Set exercise –
Copy, from the entries below, each line in which the string "Python" appears.

━━━━━━━━━━

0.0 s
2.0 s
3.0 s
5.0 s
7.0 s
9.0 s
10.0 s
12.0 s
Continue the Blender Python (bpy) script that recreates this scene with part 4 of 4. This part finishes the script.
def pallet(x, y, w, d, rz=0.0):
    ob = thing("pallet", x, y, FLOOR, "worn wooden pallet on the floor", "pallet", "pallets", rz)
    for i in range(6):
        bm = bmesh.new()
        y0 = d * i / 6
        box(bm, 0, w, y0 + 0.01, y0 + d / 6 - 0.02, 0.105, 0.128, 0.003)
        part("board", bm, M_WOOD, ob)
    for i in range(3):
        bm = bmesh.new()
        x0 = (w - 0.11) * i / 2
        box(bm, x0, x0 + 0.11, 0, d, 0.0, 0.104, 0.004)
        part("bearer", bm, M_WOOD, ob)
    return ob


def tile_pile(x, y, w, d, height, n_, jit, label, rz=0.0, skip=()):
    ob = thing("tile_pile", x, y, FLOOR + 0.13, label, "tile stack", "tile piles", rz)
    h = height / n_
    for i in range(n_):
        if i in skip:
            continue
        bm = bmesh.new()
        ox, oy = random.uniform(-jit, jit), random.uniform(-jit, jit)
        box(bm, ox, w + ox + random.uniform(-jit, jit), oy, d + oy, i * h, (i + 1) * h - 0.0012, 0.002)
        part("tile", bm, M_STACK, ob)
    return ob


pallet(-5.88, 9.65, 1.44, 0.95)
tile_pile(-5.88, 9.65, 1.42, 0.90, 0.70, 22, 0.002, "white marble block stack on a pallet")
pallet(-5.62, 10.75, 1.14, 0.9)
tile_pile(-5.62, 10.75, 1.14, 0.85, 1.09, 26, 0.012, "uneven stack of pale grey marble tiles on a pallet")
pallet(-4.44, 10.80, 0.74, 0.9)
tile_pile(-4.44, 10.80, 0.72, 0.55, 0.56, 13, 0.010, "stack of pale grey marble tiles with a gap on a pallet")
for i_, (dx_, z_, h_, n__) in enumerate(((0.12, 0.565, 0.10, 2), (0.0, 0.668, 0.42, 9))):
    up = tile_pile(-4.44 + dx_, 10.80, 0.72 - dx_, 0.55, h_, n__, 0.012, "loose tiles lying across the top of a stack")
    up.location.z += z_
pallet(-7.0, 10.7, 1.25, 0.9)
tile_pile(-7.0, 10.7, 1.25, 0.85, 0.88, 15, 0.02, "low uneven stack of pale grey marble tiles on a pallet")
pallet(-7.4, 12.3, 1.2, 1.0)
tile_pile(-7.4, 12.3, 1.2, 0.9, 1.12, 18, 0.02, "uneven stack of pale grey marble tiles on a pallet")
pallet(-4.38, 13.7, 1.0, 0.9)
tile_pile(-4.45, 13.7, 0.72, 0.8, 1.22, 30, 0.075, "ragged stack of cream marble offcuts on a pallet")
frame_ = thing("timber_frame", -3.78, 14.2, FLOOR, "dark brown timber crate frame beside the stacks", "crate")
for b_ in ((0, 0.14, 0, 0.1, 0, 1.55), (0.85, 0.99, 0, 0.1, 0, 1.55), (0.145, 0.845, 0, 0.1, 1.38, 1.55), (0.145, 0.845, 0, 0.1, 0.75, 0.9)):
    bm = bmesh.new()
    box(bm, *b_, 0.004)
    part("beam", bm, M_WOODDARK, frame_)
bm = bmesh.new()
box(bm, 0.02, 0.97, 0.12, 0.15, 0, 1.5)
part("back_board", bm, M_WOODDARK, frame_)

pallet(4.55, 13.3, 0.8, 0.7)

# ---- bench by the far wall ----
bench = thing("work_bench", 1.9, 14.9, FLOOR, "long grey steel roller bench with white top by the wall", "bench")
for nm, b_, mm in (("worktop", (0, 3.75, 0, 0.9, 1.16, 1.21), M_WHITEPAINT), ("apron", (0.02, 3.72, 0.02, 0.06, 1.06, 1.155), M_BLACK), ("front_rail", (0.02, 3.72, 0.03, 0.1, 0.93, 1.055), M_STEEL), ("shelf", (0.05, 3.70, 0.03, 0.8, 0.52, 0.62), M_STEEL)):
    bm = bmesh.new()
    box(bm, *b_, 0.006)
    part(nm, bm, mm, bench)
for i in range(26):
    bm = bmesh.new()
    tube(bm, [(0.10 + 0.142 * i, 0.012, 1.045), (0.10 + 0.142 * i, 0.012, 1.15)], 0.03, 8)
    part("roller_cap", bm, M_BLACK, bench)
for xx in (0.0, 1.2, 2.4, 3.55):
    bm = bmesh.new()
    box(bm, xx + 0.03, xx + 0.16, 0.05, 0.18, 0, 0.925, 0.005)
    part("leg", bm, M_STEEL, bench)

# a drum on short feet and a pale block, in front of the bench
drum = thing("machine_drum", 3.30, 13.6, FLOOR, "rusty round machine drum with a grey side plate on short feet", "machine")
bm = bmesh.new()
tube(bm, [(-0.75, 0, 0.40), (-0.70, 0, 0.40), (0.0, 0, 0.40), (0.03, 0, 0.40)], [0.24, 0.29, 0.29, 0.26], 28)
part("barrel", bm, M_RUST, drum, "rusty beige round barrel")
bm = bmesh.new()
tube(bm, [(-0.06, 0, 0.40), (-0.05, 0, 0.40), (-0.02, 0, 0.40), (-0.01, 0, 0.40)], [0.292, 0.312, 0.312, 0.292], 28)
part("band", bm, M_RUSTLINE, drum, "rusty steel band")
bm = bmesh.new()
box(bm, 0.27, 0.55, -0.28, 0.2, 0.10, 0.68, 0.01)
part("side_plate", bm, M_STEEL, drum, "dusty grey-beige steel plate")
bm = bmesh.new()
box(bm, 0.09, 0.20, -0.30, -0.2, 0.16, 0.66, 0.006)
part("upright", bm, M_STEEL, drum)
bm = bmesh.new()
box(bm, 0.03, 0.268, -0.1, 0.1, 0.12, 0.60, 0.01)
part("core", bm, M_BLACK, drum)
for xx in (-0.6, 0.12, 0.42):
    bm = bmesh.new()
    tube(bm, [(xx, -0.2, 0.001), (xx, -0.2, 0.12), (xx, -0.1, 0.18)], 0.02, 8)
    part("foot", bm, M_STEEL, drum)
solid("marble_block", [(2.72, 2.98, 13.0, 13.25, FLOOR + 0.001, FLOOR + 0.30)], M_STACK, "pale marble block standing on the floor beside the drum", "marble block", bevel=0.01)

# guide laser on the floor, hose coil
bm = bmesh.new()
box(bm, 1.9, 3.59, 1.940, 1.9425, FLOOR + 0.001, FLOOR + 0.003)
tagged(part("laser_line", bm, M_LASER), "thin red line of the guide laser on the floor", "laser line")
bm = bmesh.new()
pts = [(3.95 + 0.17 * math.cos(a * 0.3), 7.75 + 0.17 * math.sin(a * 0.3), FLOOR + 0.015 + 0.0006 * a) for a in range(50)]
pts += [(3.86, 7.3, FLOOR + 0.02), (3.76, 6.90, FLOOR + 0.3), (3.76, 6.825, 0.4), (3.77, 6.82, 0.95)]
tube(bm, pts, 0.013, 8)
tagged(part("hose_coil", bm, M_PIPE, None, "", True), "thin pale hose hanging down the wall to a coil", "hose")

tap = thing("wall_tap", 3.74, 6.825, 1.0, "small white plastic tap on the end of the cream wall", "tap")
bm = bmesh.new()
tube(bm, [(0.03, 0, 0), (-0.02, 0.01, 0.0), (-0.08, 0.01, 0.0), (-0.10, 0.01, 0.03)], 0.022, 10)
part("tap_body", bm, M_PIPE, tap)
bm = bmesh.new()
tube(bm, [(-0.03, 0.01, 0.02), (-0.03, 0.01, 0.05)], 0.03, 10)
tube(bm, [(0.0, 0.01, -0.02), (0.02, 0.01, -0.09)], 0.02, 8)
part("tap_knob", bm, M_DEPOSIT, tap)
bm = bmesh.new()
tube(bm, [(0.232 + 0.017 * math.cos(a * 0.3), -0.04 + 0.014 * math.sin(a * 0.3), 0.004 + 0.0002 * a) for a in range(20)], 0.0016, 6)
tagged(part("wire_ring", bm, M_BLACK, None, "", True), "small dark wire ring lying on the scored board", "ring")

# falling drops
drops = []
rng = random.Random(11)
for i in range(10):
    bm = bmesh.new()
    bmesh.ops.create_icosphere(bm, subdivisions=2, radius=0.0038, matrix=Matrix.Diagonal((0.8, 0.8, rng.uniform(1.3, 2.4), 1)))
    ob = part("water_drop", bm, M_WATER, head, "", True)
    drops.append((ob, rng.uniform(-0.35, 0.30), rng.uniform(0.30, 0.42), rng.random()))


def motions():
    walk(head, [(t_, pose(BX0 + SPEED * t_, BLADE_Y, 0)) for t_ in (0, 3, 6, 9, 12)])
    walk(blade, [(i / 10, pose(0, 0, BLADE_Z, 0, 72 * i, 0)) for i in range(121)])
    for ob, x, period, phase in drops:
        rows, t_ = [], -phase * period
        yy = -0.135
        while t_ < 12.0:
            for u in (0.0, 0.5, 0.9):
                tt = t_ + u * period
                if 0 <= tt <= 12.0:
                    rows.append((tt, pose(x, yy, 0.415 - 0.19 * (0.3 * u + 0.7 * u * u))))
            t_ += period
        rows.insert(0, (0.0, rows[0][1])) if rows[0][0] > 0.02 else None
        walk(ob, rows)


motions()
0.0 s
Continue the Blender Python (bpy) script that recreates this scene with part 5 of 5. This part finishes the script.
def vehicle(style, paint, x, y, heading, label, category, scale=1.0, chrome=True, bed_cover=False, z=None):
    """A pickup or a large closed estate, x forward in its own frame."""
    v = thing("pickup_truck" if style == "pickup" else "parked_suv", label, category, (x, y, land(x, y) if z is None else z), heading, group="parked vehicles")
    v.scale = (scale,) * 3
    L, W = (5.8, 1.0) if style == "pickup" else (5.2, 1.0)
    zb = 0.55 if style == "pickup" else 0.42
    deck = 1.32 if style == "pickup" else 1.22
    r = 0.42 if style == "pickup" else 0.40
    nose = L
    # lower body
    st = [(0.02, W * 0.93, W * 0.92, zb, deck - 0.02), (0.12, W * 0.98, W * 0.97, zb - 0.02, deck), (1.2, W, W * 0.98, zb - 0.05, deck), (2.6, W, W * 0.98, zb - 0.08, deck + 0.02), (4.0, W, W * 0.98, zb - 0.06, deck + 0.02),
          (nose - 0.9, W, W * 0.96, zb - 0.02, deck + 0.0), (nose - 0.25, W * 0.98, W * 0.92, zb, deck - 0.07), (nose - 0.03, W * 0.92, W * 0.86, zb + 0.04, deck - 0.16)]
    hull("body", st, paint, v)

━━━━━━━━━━

Result –
Continue the Blender Python (bpy) script that recreates this scene with part 4 of 4. This part finishes the script.
Continue the Blender Python (bpy) script that recreates this scene with part 5 of 5. This part finishes the script.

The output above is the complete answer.